___ DATASET EXTRACT

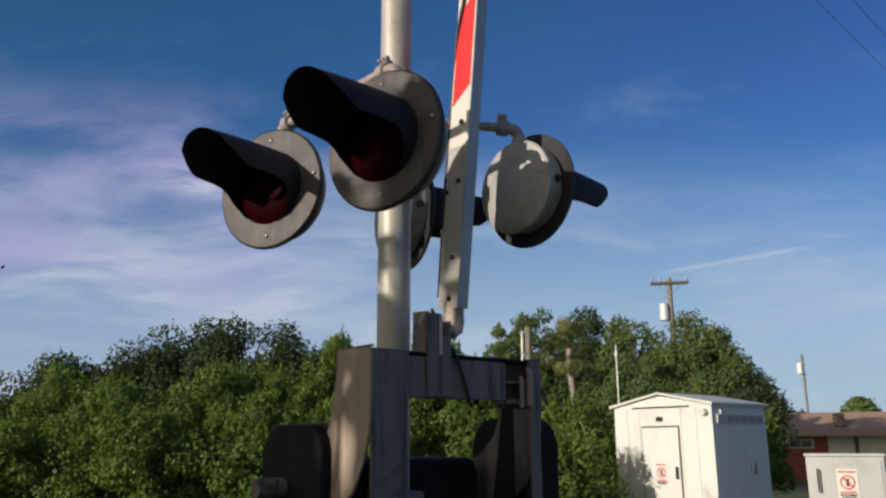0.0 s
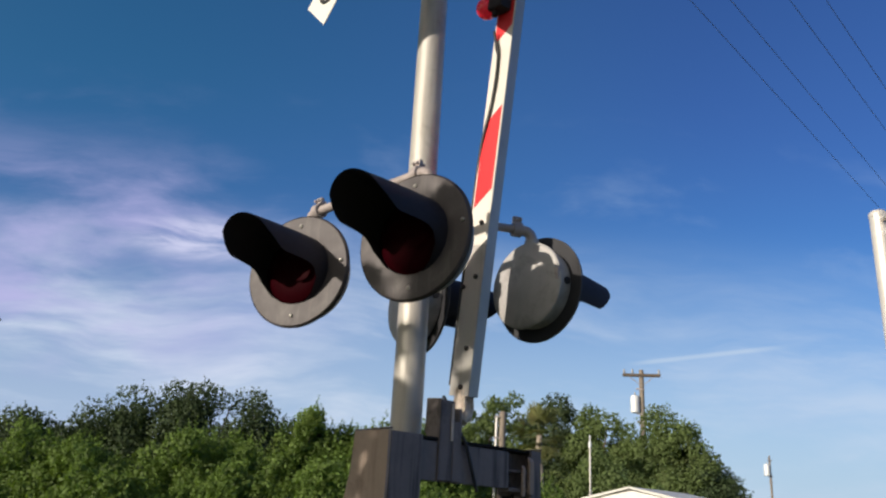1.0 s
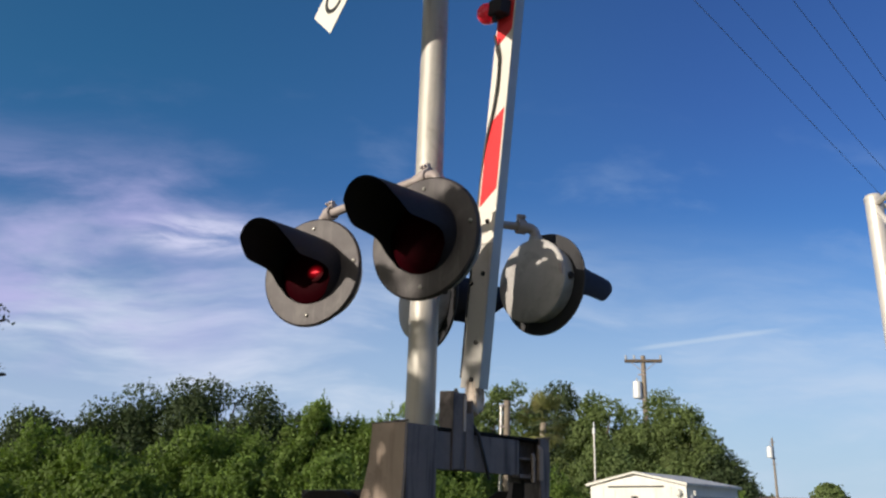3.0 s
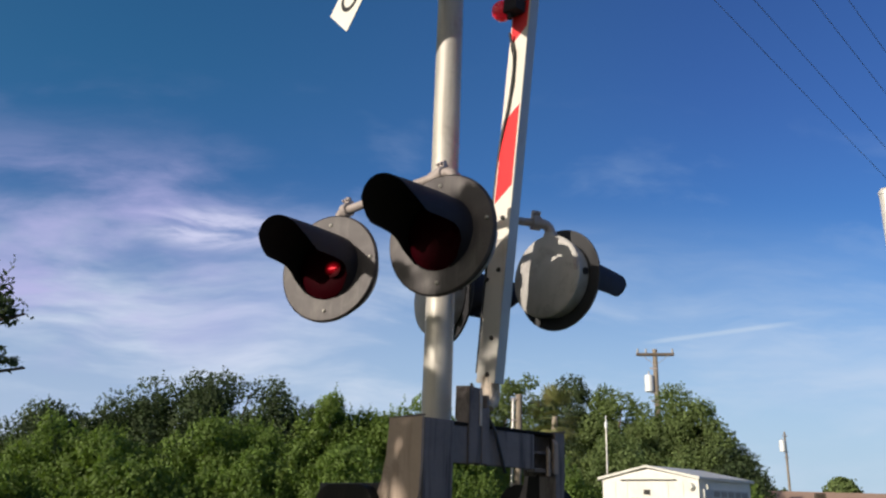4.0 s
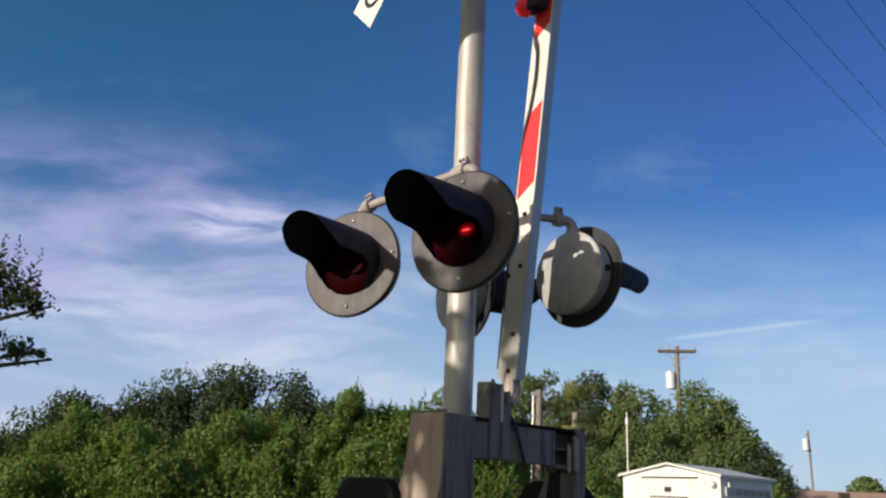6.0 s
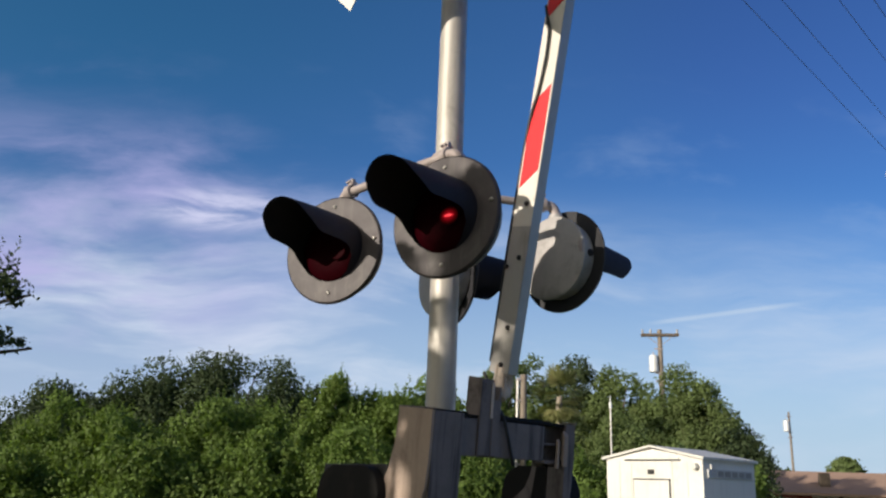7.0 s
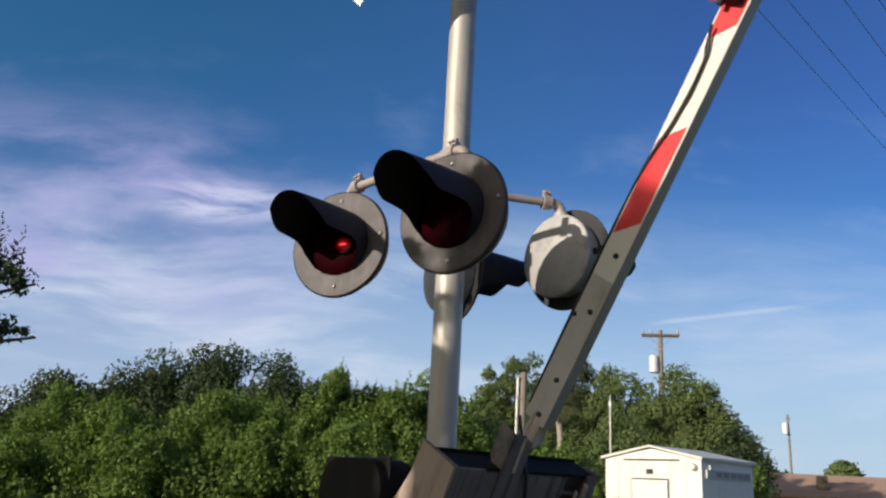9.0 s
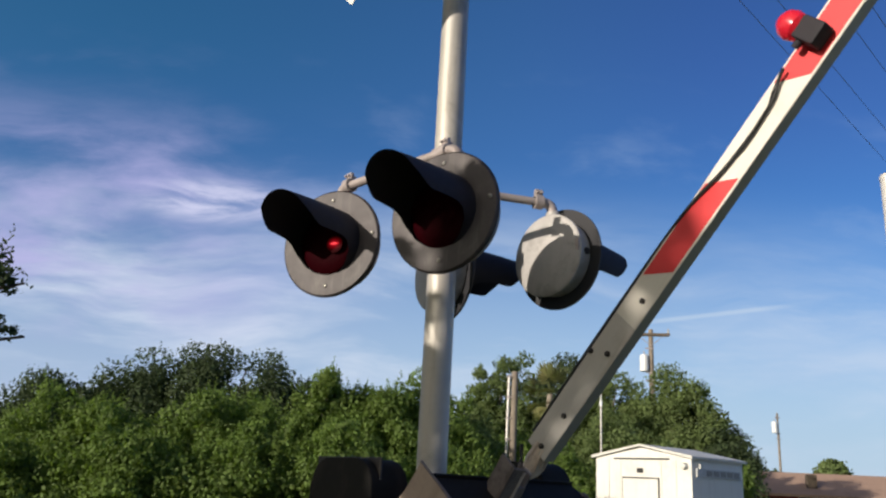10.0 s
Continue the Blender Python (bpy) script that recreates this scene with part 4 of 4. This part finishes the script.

______

PROMPT:
Every line of text is to be repeated exactly; pictures are left out.

ANSWER TO THE PROBLEM:
0.0 s
1.0 s
3.0 s
4.0 s
6.0 s
7.0 s
9.0 s
10.0 s
Continue the Blender Python (bpy) script that recreates this scene with part 4 of 4. This part finishes the script.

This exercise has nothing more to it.